You only mentioned you need to evaluate excitation energy. If you also need to calculate interaction energy, then diffuse functions will be needed for 2- or 3-zeta basis sets.

About question 1: This is actually what I am most confused, because I thought I was correct based on your blog posts. Could you please correct me if I’m interpreting your texts in a wrong manner? (or wrong translation?) See below:

In your blog post “On the diffuse function and the "month" basis set (//www.umsyar.com/119)”,

1. When is a diffusion function needed?
…
• Adding dispersion is very important and strongly recommended:
Calculate the weak interaction energy (if using a 4-zeta level basis set and not involving anions, then dispersion is not necessary)
…
• Adding dispersion can improve results, and should be done
optimize the structure of anionic or weakly interacting systems;
...

Also in “On the choice of basis sets in quantum chemistry (//www.umsyar.com/336)”,

2. Selection of different task basis sets
2.2 Weak Interactions
…
The greater the proportion of dispersive interactions, the more necessary a diffuse function is required, and the more important the BSSE problem needs to be considered.
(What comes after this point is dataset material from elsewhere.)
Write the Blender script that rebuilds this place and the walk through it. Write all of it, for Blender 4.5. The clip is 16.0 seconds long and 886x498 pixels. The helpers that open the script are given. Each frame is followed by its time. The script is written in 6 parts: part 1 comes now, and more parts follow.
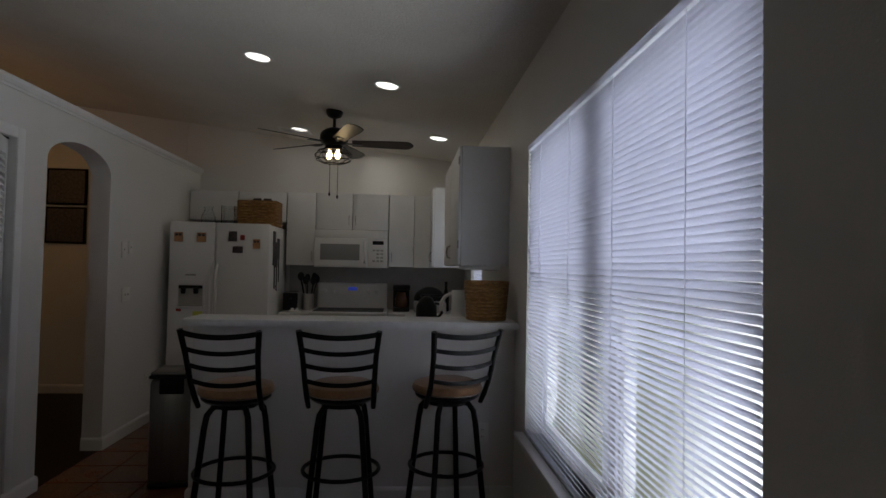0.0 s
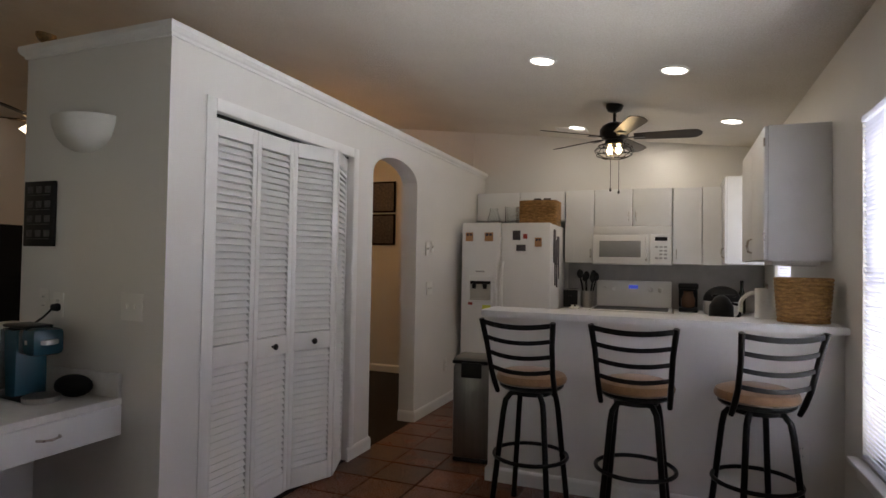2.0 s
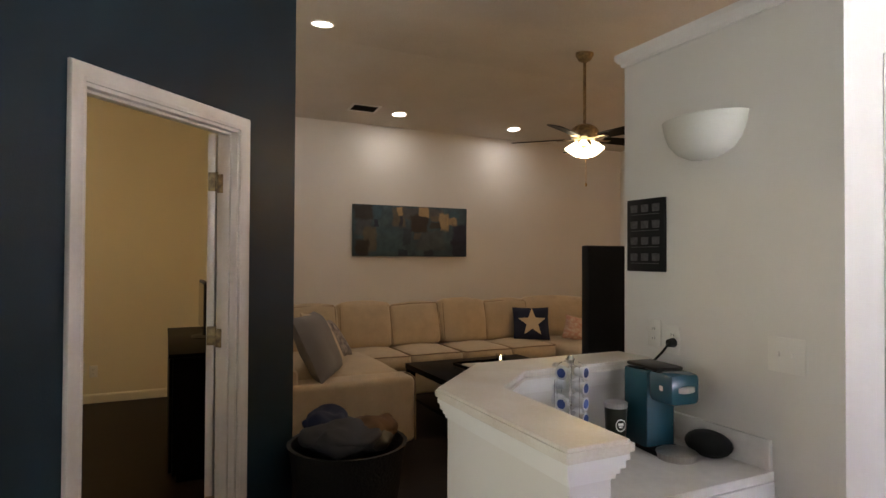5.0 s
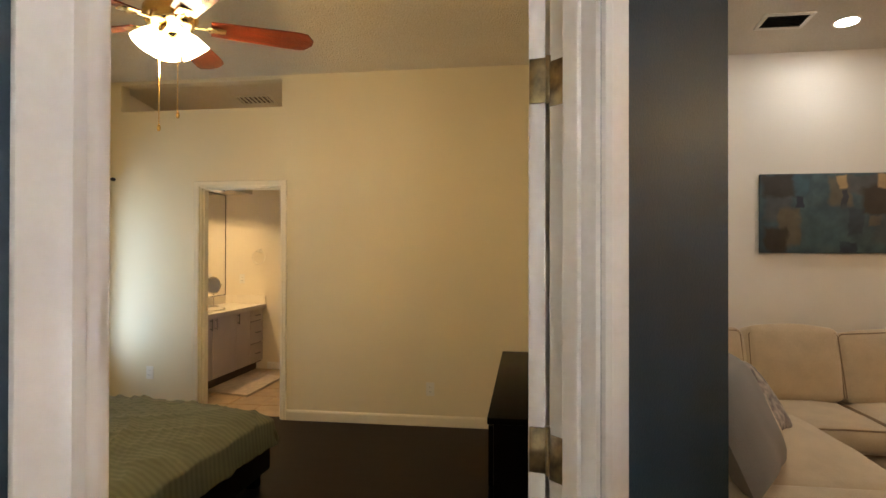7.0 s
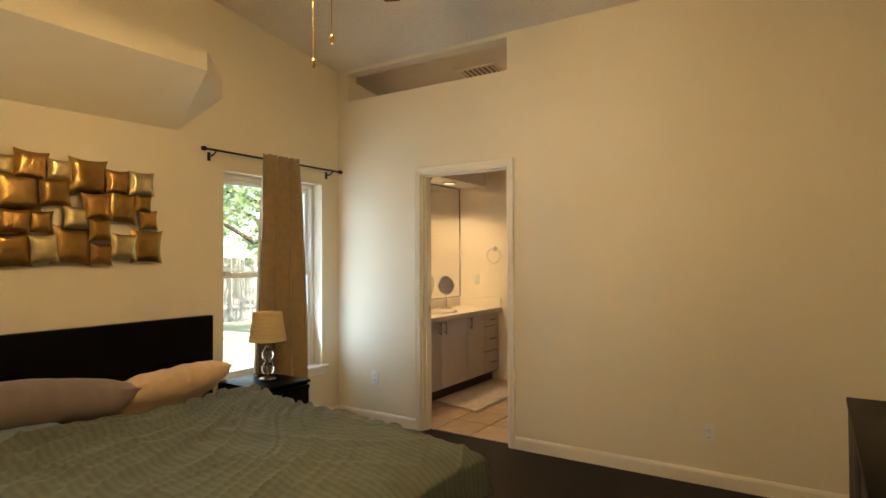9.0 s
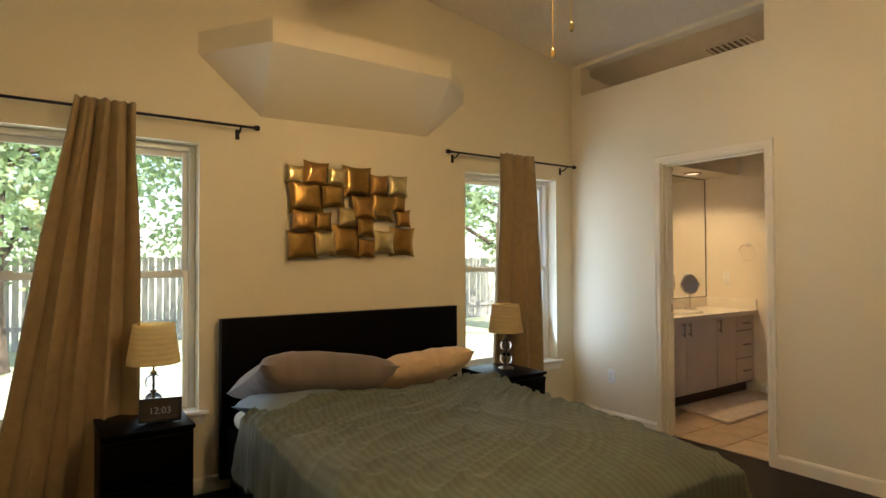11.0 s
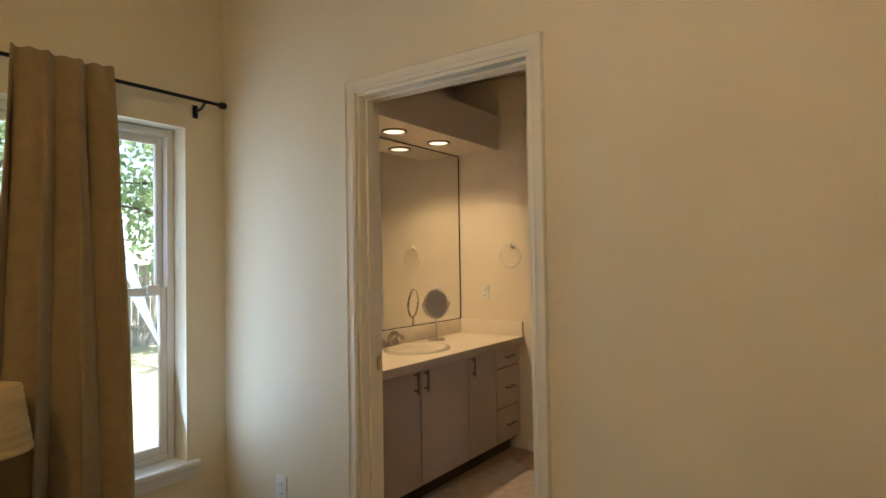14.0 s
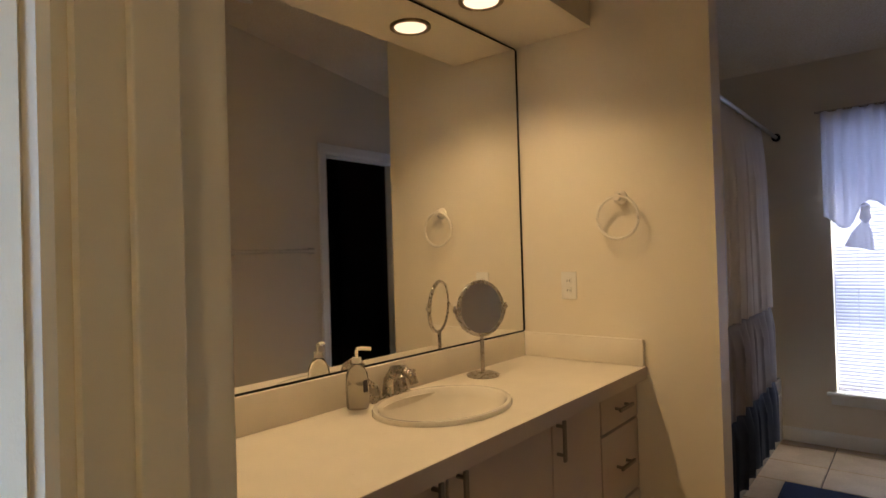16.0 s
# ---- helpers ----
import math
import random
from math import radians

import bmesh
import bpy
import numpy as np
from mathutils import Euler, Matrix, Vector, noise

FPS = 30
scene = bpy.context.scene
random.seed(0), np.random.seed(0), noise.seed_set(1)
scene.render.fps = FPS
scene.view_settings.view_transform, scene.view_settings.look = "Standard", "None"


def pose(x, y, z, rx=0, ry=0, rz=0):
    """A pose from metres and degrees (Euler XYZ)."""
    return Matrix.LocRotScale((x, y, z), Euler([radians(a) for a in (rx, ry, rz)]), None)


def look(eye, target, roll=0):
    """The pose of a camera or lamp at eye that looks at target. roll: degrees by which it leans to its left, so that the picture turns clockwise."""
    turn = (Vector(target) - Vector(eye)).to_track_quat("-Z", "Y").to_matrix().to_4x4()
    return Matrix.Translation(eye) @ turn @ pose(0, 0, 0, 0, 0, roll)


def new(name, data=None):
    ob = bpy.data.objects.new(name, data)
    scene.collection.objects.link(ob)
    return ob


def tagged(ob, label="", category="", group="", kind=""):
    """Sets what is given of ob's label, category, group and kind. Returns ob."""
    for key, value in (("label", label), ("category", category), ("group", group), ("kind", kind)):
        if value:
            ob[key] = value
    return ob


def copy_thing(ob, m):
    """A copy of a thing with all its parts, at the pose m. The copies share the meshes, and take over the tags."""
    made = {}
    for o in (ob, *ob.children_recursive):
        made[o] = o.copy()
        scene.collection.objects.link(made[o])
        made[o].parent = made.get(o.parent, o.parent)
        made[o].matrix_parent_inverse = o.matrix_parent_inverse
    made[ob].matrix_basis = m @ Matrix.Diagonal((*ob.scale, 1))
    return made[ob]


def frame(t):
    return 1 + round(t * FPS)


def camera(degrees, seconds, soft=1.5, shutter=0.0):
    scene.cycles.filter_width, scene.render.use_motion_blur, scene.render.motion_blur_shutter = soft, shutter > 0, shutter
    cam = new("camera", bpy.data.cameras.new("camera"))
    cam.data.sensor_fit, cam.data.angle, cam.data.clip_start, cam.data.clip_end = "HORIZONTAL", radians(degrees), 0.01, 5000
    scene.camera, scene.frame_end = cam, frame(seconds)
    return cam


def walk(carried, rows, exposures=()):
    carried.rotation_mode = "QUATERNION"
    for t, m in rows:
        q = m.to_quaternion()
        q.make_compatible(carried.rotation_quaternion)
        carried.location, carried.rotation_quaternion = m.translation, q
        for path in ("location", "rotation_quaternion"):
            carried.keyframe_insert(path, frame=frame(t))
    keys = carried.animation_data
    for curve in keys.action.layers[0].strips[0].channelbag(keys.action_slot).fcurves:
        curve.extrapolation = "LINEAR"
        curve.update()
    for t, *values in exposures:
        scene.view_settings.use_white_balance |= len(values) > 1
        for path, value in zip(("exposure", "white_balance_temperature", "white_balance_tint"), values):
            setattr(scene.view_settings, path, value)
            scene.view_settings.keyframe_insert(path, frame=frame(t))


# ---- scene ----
cam = camera(74.8, 16.0)
PATH = [
    (0, (0.141, 0.202, 1.37), (0.284, 2.196, 1.434), 1.1),
    (0.5, (0.115, 0.199, 1.361), (-0.047, 2.192, 1.417), 1.1),
    (1, (0.109, 0.201, 1.329), (-0.277, 2.163, 1.386), 1.2),
    (1.5, (0.079, 0.177, 1.33), (-0.485, 2.095, 1.381), 1.1),
    (2, (0.034, 0.153, 1.339), (-0.711, 2.008, 1.387), 1.0),
    (2.5, (-0.011, 0.133, 1.351), (-0.932, 1.908, 1.394), 0.9),
    (3, (-0.059, 0.117, 1.361), (-1.154, 1.789, 1.402), 0.7),
    (3.5, (-0.119, 0.105, 1.374), (-1.415, 1.629, 1.41), 0.6),
    (4, (-0.238, 0.078, 1.395), (-1.739, 1.399, 1.428), 0.5),
    (4.2, (-0.349, 0.076, 1.405), (-1.923, 1.31, 1.442), 0.3),
    (6.3, (-2.141, 0.374, 1.464), (-4.136, 0.513, 1.472), 0.3),
    (6.5, (-2.332, 0.392, 1.458), (-4.332, 0.395, 1.472), 0.1),
    (7, (-2.750, 0.326, 1.455), (-4.730, 0.044, 1.467), 0.1),
    (7.5, (-3.140, 0.245, 1.420), (-5.104, -0.131, 1.447), 0.0),
    (8, (-3.458, 0.218, 1.448), (-5.371, -0.365, 1.479), -0.2),
    (8.5, (-3.667, 0.119, 1.430), (-5.483, -0.717, 1.461), -0.2),
    (9, (-3.776, 0.087, 1.362), (-5.458, -0.994, 1.394), -0.3),
    (9.5, (-3.777, 0.134, 1.312), (-5.267, -1.199, 1.348), -0.3),
    (10, (-3.736, 0.165, 1.303), (-5.051, -1.341, 1.335), -0.3),
    (10.2, (-3.718, 0.171, 1.305), (-4.969, -1.389, 1.335), -0.4),
    (12.3, (-4.041, -0.326, 1.318), (-5.147, -1.991, 1.363), -0.2),
    (12.5, (-4.226, -0.398, 1.336), (-5.457, -1.974, 1.381), -0.3),
    (13, (-4.741, -0.587, 1.355), (-6.203, -1.952, 1.397), -0.4),
    (13.5, (-5.309, -0.716, 1.359), (-6.922, -1.897, 1.405), -0.6),
    (14, (-5.864, -0.944, 1.358), (-7.498, -2.096, 1.401), -0.9),
    (14.5, (-6.374, -1.225, 1.321), (-7.990, -2.403, 1.377), -1.1),
    (15, (-6.793, -1.551, 1.325), (-8.327, -2.832, 1.372), -1.1),
    (15.5, (-7.086, -1.855, 1.304), (-8.588, -3.175, 1.332), -1.5),
    (16, (-7.393, -2.057, 1.261), (-8.938, -3.328, 1.284), -1.7),
]
EXPOSURES = [(0.0, -1.42, 6250, 8), (0.5, -1.32, 6300, 9), (1.0, -1.00, 6450, 9), (1.5, -0.35, 6500, 10), (2.0, 0.15, 6750, 11), (2.5, 0.53, 6700, 11), (3.0, 0.78, 6650, 11),
             (3.5, 0.93, 6700, 11), (4.0, 1.06, 6750, 11), (4.2, 1.12, 6750, 11), (6.3, 2.19, 6850, 7), (7.0, 2.31, 6800, 6), (8.0, 2.53, 6650, 7), (9.0, 2.42, 6550, 8),
             (9.5, 2.26, 6450, 8), (10.0, 2.26, 6350, 9), (12.3, 2.16, 6250, 8), (13.0, 2.16, 6250, 8), (14.0, 1.91, 6150, 9), (15.0, 1.66, 6150, 10), (16.0, 1.70, 6250, 9)]
walk(cam, [(t, look(eye, target, roll)) for t, eye, target, roll in PATH], EXPOSURES)

# ---- world, sun and lamps ----
SUN_EL, SUN_AZ = radians(58), radians(335)
world = bpy.data.worlds.new("sky")
world.use_nodes = True
scene.world = world
sky = world.node_tree.nodes.new("ShaderNodeTexSky")
sky.sky_type, sky.sun_disc, sky.sun_elevation, sky.sun_rotation = "NISHITA", False, SUN_EL, SUN_AZ
back = world.node_tree.nodes["Background"]
back.inputs["Strength"].default_value = 0.15
world.node_tree.links.new(sky.outputs[0], back.inputs["Color"])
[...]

Basis set recommendations for weak interaction energy calculations:
Minimum: 6-31+G** or ma-def 2-SVP for DFT
…

Many thanks in advance!

1 This does not constitute a necessity for adding diffusion functions.

2 When diffuse functions are added, LUMO and/or other unoccupied MOs may be quite diffuse, in this case they do not have clear chemical meaning (this phenomenon may be more obvious when HF composition of the employed DFT functional is relatively high).

I’d be really grateful if you could provide some additional feedbacks, basically whether you agree to the following statements.

1. The structure (of which I’m studying the CT state) is a bimolecular interacting complex, which features intermolecular pi-stacking between two aromatic groups, and CT occurs between these two rings.  In this case, even without significantly negatively charged atoms, it is recommended to add diffuse functions.
2. In the case of 1. or in case there are actually highly negatively charged atoms, I just have to accept that the method I have to use to get accurate energy (using diffuse functions) is not going to permit analysis of correct LUMO or LUMO+1.

Thank you very much.

CT excitation doesn't necessarily lead to heavily negatively charged atoms. However, when it is indeed true, adding diffuse functions for those atoms may improve result.

Thank you for the reply,

If you don’t mind, could you help me understand this in a little more detail? Because I thought that in a charge-transfer state where certain atoms (that received charge) are significantly negatively charged, at least those atoms should need to be treated with diffuse functions.

You do not need to add diffuse functions for common CT states. Only Rydberg states, and excitation state calculations for negatively charged system, need diffuse functions.

Dear Prof Lu,

I have a neutral doublet structure (D0) whose first excited state (D1) turns out to be a charge-transfer state, which shows charge-separation (significantly negative charges on specific atoms and positive charges on other atoms). From what I learned, I would need to add diffuse functions to accurately measure the excitation energy.

At the same time, I want to study the D1 state's electronic state, examine molecular orbitals, etc. But I noticed that with diffuse functions used, the alpha-HOMO in the D1 state (alpha-LUMO in the D0 state) is severely broken in shape. Only when I do not add diffuse functions I see excitation to the correctly shaped orbital.

How should I resolve both energy evaluation and accurate wavefunction analysis at the same time?